Other municipalities are beginning to expect eventual cuts in government subsidies and are making plans accordingly.
In switching its energy policy, the government needs to be fully receptive to these changing attitudes of local governments.
Specifically, the government needs to take a good, hard look at its subsidy system and ask itself this question: The subsidies were initially meant to promote regional development, but hasn’t the system devolved into a means of “buying off” struggling communities, which is actually counterproductive to self-government in the true sense of the term?
If this is the case, the system must be overhauled.
Some local governments are still pushing nuclear power generation,
but their neighboring municipalities are becoming increasingly cautious.

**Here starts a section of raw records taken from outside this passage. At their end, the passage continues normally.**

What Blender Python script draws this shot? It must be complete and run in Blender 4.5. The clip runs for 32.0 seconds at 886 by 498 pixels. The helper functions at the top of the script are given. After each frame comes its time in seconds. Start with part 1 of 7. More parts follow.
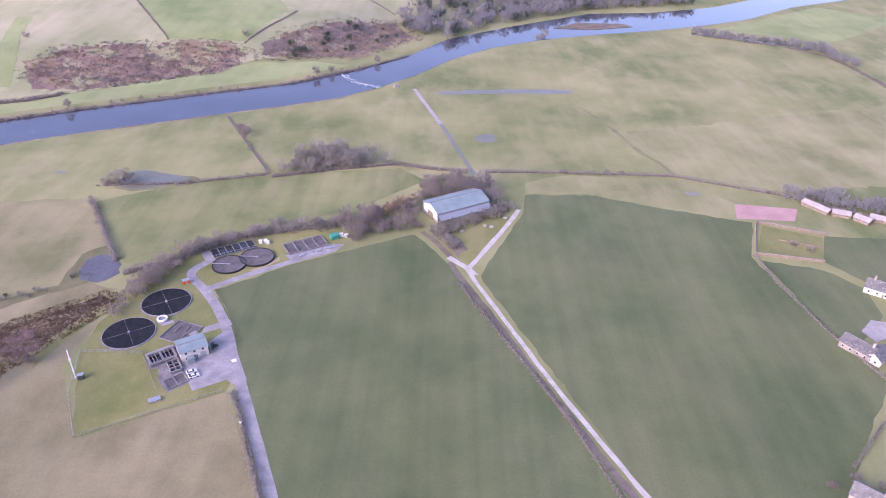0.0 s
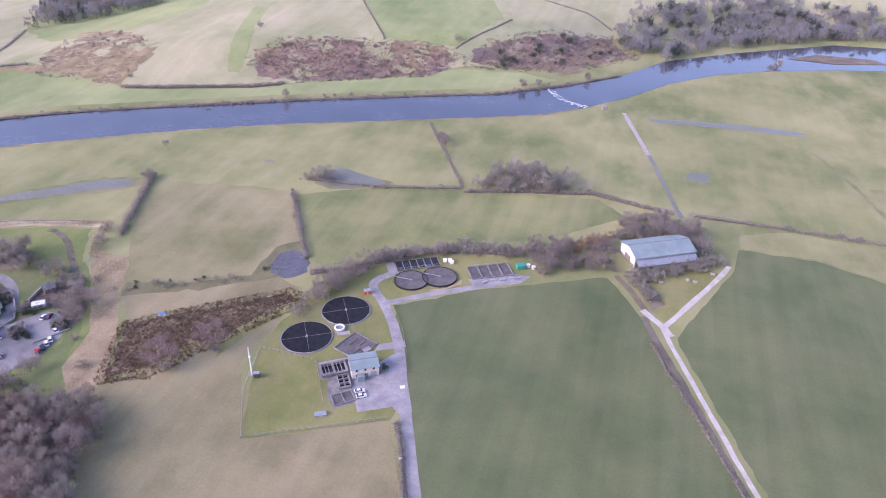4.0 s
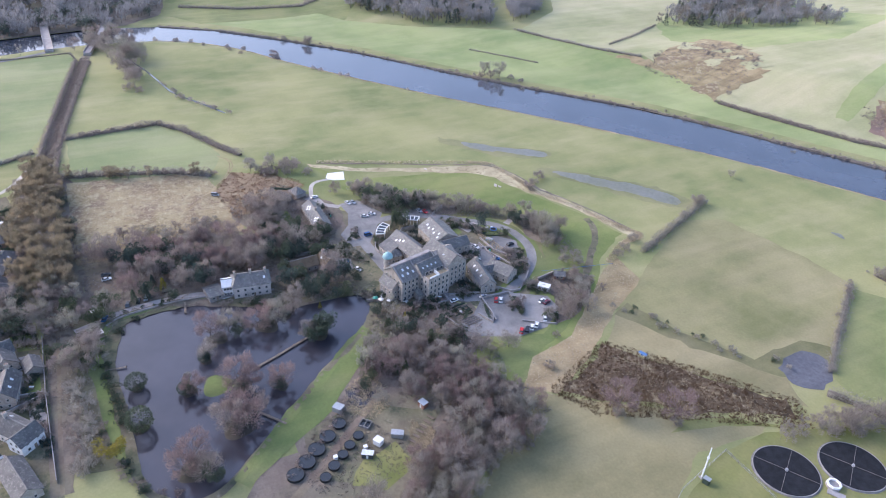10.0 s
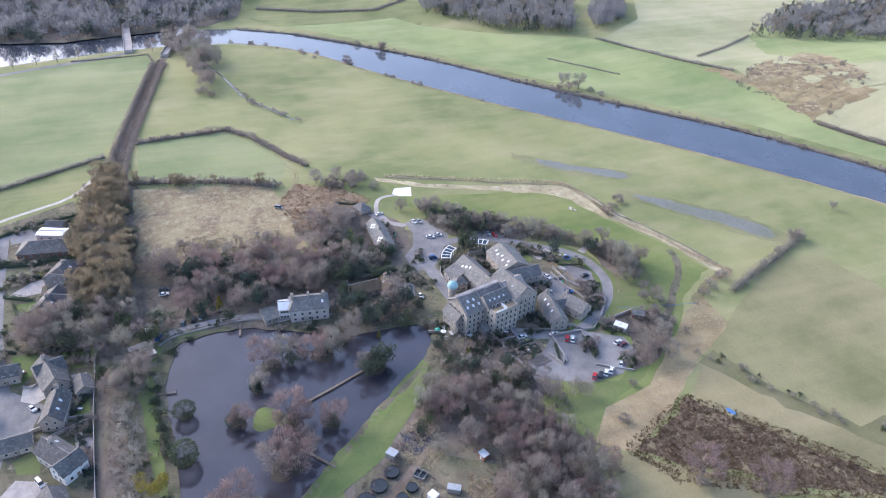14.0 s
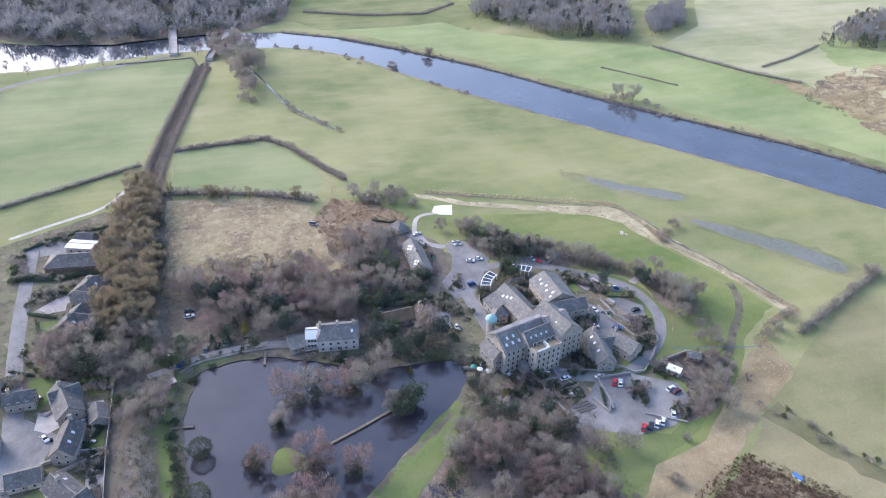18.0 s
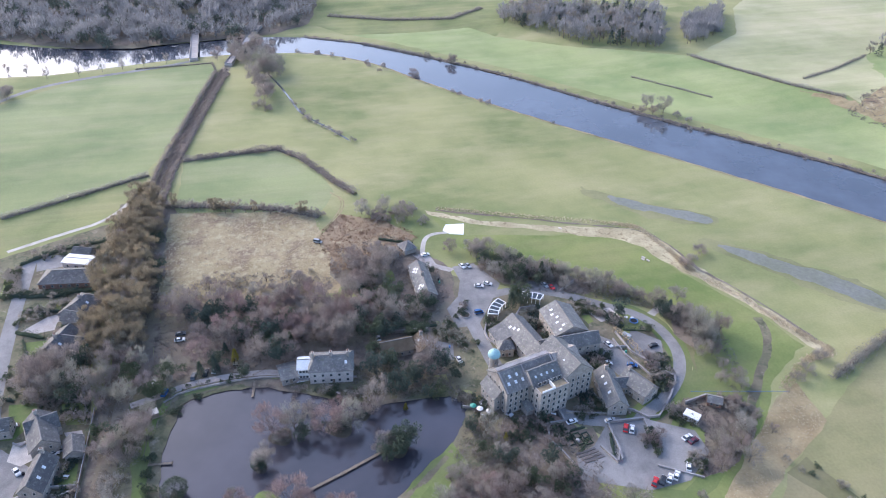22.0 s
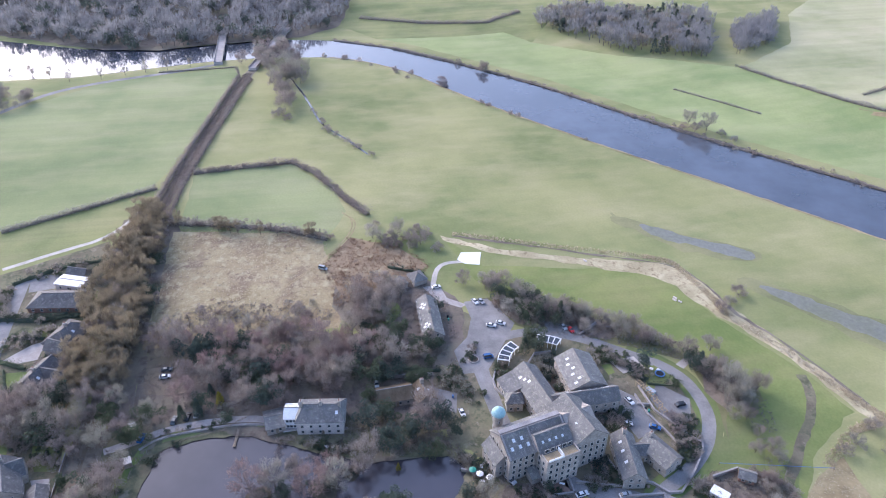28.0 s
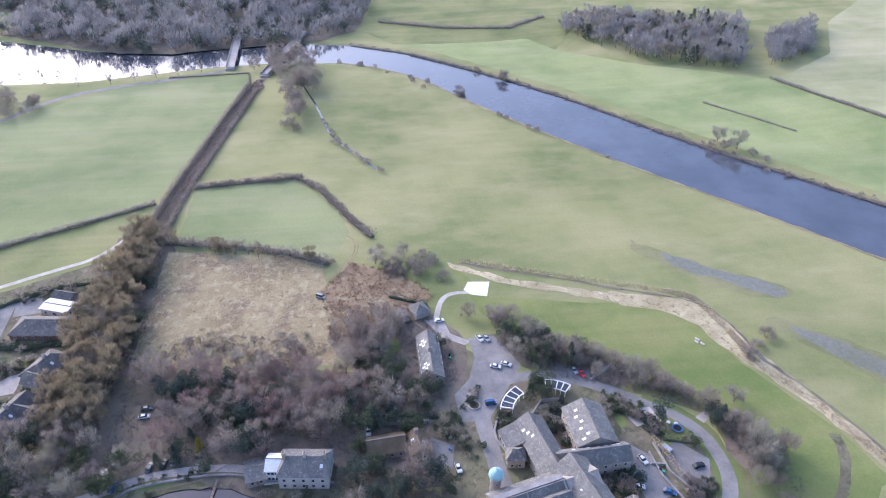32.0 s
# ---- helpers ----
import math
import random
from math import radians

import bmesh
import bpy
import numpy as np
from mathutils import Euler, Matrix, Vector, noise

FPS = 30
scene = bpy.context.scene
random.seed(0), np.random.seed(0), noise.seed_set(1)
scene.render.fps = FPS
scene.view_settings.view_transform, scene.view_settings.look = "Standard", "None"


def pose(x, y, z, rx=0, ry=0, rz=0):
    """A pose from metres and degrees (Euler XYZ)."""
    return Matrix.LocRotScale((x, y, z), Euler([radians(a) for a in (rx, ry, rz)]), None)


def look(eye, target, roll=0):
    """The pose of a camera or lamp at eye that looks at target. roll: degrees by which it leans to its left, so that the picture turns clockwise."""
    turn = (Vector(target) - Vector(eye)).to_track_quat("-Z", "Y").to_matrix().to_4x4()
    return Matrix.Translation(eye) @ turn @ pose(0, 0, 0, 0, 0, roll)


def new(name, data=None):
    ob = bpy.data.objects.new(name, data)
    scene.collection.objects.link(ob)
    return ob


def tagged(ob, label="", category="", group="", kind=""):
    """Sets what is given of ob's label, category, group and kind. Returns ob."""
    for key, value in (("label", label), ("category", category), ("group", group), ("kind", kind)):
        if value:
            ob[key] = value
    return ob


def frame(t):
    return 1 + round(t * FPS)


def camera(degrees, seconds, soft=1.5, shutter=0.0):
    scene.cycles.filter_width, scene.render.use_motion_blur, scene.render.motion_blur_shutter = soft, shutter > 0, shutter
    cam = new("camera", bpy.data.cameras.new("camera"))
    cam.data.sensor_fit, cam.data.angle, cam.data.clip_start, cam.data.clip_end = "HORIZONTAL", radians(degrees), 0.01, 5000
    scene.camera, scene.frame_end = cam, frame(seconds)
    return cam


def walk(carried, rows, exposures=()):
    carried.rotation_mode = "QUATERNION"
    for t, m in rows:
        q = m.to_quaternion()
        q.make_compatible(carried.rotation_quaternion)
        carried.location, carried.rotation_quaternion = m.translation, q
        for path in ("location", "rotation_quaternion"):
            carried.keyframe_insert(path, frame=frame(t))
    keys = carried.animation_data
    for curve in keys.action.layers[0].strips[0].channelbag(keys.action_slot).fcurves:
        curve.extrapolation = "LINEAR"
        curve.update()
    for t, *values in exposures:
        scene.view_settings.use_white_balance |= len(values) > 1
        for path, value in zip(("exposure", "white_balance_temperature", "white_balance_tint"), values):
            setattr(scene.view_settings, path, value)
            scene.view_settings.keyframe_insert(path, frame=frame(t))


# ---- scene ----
cam = camera(64.2, 32.0, 1.0)
PATH = [
    (0, (0.0, 0.0, 200.003), (0.0, 1.71, 198.965), 1.3),
    (0.5, (-1.605, 3.81, 200.234), (-1.703, 5.517, 199.196), 1.5),
    (1, (-3.376, 7.464, 200.279), (-3.528, 9.167, 199.242), 1.5),
    (1.5, (-4.999, 11.016, 200.264), (-5.244, 12.707, 199.225), 1.6),
    (2, (-6.552, 14.186, 200.225), (-6.829, 15.873, 199.187), 1.6),
    (2.5, (-8.251, 17.359, 200.283), (-8.55, 19.042, 199.246), 1.6),
    (4.5, (-14.926, 29.972, 200.479), (-15.433, 31.604, 199.439), 1.7),
    (5, (-16.682, 32.975, 200.171), (-17.235, 34.592, 199.132), 1.8),
    (5.5, (-18.622, 36.085, 199.619), (-19.363, 37.623, 198.578), 2.0),
    (6, (-20.713, 39.359, 198.931), (-21.528, 40.859, 197.89), 2.0),
    (6.5, (-23.111, 42.811, 198.022), (-24.042, 44.24, 196.979), 2.0),
    (7, (-25.767, 45.814, 197.223), (-26.758, 47.203, 196.179), 2.1),
    (7.5, (-28.623, 47.895, 196.68), (-29.638, 49.267, 195.638), 2.1),
    (8, (-31.749, 49.907, 196.254), (-32.811, 51.242, 195.21), 2.1),
    (8.5, (-34.768, 52.492, 195.752), (-35.948, 53.721, 194.704), 2.5),
    (9, (-37.866, 54.566, 195.383), (-39.077, 55.764, 194.335), 2.4),
    (9.5, (-41.174, 56.364, 195.225), (-42.581, 57.311, 194.165), 2.8),
    (10, (-44.109, 58.25, 194.997), (-45.611, 59.031, 193.932), 3.0),
    (10.5, (-47.222, 59.642, 194.808), (-48.744, 60.377, 193.74), 2.9),
    (11, (-50.262, 60.715, 194.767), (-51.794, 61.428, 193.696), 2.7),
    (11.5, (-53.157, 61.604, 194.758), (-54.697, 62.299, 193.688), 2.6),
    (12, (-55.991, 62.681, 194.701), (-57.538, 63.36, 193.63), 2.5),
    (12.5, (-58.863, 63.891, 194.572), (-60.417, 64.552, 193.502), 2.5),
    (13, (-61.817, 65.056, 194.439), (-63.378, 65.701, 193.368), 2.4),
    (13.5, (-64.724, 66.219, 194.283), (-66.292, 66.846, 193.211), 2.4),
    (14, (-67.732, 67.287, 194.236), (-69.307, 67.898, 193.164), 2.3),
    (14.5, (-70.666, 68.43, 194.287), (-72.246, 69.023, 193.214), 2.3),
    (16.5, (-82.022, 73.334, 193.931), (-83.622, 73.869, 192.856), 2.0),
    (17, (-84.805, 74.69, 193.864), (-86.408, 75.21, 192.788), 2.0),
    (17.5, (-87.651, 76.124, 193.749), (-89.258, 76.628, 192.671), 2.0),
    (18, (-90.291, 77.743, 193.512), (-91.904, 78.232, 192.434), 1.7),
    (18.5, (-92.462, 79.835, 193.141), (-94.08, 80.314, 192.068), 1.5),
    (19, (-94.489, 81.986, 192.893), (-96.109, 82.459, 191.821), 1.7),
    (19.5, (-96.579, 84.354, 192.935), (-98.201, 84.817, 191.861), 1.8),
    (20, (-98.678, 86.756, 192.941), (-100.303, 87.206, 191.865), 1.8),
    (20.5, (-101.026, 89.049, 192.804), (-102.654, 89.484, 191.727), 1.7),
    (21, (-103.443, 91.22, 192.787), (-105.074, 91.641, 191.708), 1.6),
    (21.5, (-105.616, 93.284, 192.92), (-107.248, 93.692, 191.84), 1.4),
    (22, (-107.95, 95.702, 192.975), (-109.587, 96.097, 191.896), 1.2),
    (22.5, (-109.896, 98.401, 192.913), (-111.537, 98.789, 191.839), 1.1),
    (23, (-111.499, 101.031, 192.913), (-113.14, 101.415, 191.837), 1.3),
    (23.5, (-113.069, 103.175, 193.153), (-114.711, 103.552, 192.075), 1.6),
    (24, (-115.063, 104.628, 193.275), (-116.705, 104.991, 192.193), 1.6),
    (24.5, (-117.432, 105.567, 193.052), (-119.074, 105.918, 191.965), 1.5),
    (25, (-119.906, 106.451, 192.917), (-121.549, 106.789, 191.827), 1.3),
    (25.5, (-122.417, 107.49, 193.012), (-124.061, 107.818, 191.921), 1.1),
    (27.5, (-132.836, 113.639, 193.548), (-134.486, 113.927, 192.456), 0.8),
    (28, (-135.669, 115.239, 193.588), (-137.321, 115.518, 192.496), 0.8),
    (28.5, (-138.502, 116.701, 193.723), (-140.155, 116.971, 192.629), 0.8),
    (29, (-141.436, 118.193, 193.927), (-143.089, 118.454, 192.833), 0.8),
    (29.5, (-144.419, 119.792, 194.374), (-146.072, 120.043, 193.277), 0.9),
    (30, (-147.358, 121.332, 194.744), (-149.012, 121.574, 193.645), 0.8),
    (30.5, (-150.385, 122.87, 194.976), (-152.038, 123.104, 193.876), 0.8),
    (31, (-153.494, 124.419, 195.139), (-155.148, 124.644, 194.038), 0.8),
    (31.5, (-156.722, 126.151, 195.089), (-158.377, 126.367, 193.987), 0.8),
    (32, (-160.01, 128.238, 194.971), (-161.666, 128.444, 193.869), 0.6),
]
walk(cam, [(t, look(eye, target, roll)) for t, eye, target, roll in PATH], [(0, 1.28, 5960, 46), (6, 1.23, 5970, 35), (10, 1.28, 5930, 20), (20, 1.36, 5890, 17), (32, 1.35, 5810, 22)])

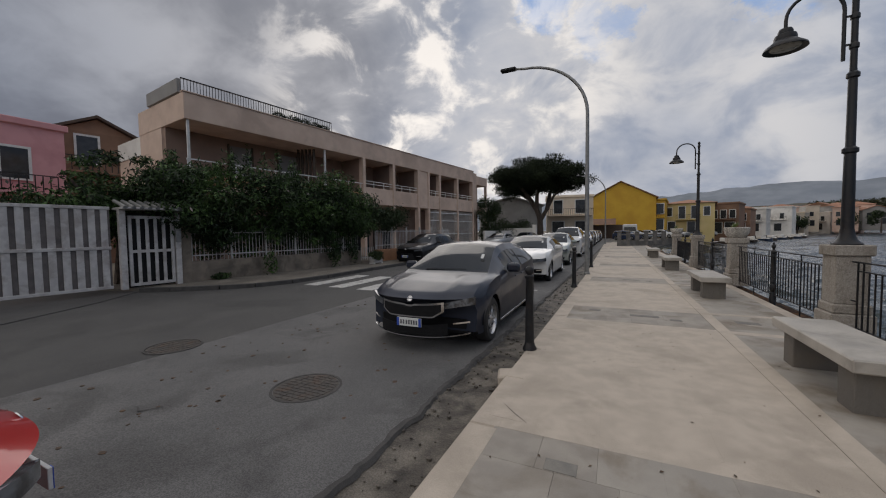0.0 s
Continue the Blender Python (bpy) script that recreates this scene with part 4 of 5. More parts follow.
    if tail:
        for s in (-1, 1):
            part("tail_lamp", G().box(s * (hw * 0.80) - 0.11, s * (hw * 0.80) + 0.11, L - 0.30, L - 0.02, 0.78, 0.96, 0.05), TAILGLASS, ob, "clear tail lamp", True)
    return ob


ROW = "cars parked along the kerb"
GREYBLUE = paint("graphite_grey_paint", (0.018, 0.023, 0.038), 0.1, 0.45)
WHITECAR = paint("white_car_paint", (0.66, 0.66, 0.65), 0.0)
SILVER = paint("silver_paint", (0.40, 0.41, 0.42), 0.7)
SAGE = paint("grey_green_paint", (0.30, 0.33, 0.31), 0.6)
BLACKCAR = paint("black_car_paint", (0.010, 0.010, 0.013), 0.0, 0.6)
REDCAR = paint("red_car_paint", (0.42, 0.012, 0.014), 0.1)
BLUECAR = paint("dark_blue_paint", (0.04, 0.06, 0.12), 0.5)
car(-2.385, 4.08, 0, "dark graphite grey hatchback parked facing along the kerb", GREYBLUE, 4.36, 1.77, 1.40, 0.69, 0.935, group=ROW)
car(-2.58, 10.75, 0, "white two-door car with wide black intake, parked by the kerb", WHITECAR, 4.4, 1.80, 1.42, 0.72, 0.98, style="coupe", group=ROW, grille=False)
car(-2.55, 16.4, 0, "grey-green hatchback parked in the kerbside row", SAGE, 4.1, 1.74, 1.48, 0.72, 1.0, group=ROW, grille=False)
car(-2.50, 21.6, 0, "white off-road car parked in the kerbside row", WHITECAR, 4.5, 1.85, 1.78, 0.95, 1.18, style="suv", group=ROW)
rc = random.Random(3)
for k, (pt, nm) in enumerate(((BLUECAR, "dark blue"), (SILVER, "silver"), (BLACKCAR, "black"), (WHITECAR, "white"), (SILVER, "silver"), (BLUECAR, "dark blue"), (WHITECAR, "white"))):
    car(-2.45 + 0.02 * k, 27.2 + 5.4 * k, 0, nm + " car far along the kerbside row", pt, 4.2, 1.76, 1.50, 0.76, 1.0, group=ROW, detail=False)
car(-9.2, 15.3, -4, "black hatchback parked beside the garden fence", BLACKCAR, 4.1, 1.74, 1.53, 0.74, 1.0, group="cars across the road", grille=False)
car(-9.25, 29.0, -6, "silver saloon parked across the road", SILVER, 4.3, 1.75, 1.45, 0.74, 1.0, style="coupe", group="cars across the road", grille=False)
car(-8.5, 36.0, -6, "black car parked across the road under the pine", BLACKCAR, 4.2, 1.75, 1.46, 0.74, 1.0, group="cars across the road", grille=False)
car(-2.62, 0.70, 180, "red hatchback parked at the kerb, tail to the road end", REDCAR, 3.9, 1.70, 1.46, 0.67, 0.95, group=ROW, grille=False, intake=False)

# ---- across the road ----
PF = pose(-12.3, 5.2, 0, 0, 0, -8)           # frame of the garden boundary: local y runs along it
rl = random.Random(4)
SW = [(-14.2, 4.9), (-12.0, 5.6), (-11.3, 6.0), (-10.3, 6.75), (-9.7, 7.4), (-9.3, 8.4), (-9.15, 9.8), (-9.2, 12), (-9.2, 14.2), (-8.9, 20), (-8.2, 30), (-7.5, 42), (-6.8, 60), (-14, 60), (-14.2, 30)]
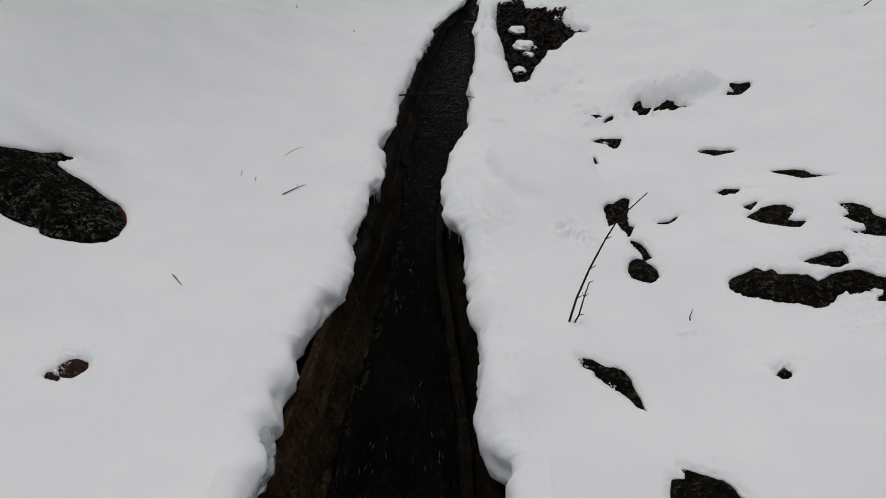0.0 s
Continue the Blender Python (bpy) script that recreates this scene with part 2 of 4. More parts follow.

Now that conventional disaster control zones are being considered for expansion, keeping or scrapping a nuclear power plant is no longer a decision that can be left only to the community where the plant is situated.
We believe the time has come to include all communities in the vicinity in the decision-making process.
We are fully aware, of course, that any abrupt nuclear plant closure and withdrawal of government subsidies would be devastating to the regional economy.
How should the transition take place?
What role can the region play in the nation’s shift to greater energy diversity?
In order for the region to think these things through and come up with practicable solutions, the government must provide occasions for thorough debate.
And this is not something people in the big cities can shrug aside as none of their business.
After all, the government subsidies for municipalities that host nuclear power plants are financed by the so-called power resources development promotion tax, which is collected from all taxpayers as part of their electricity bills.
To review how money is being spent for nuclear power generation is to explore a new rule for the redistribution of our tax money,
and this is something all citizens need to think about.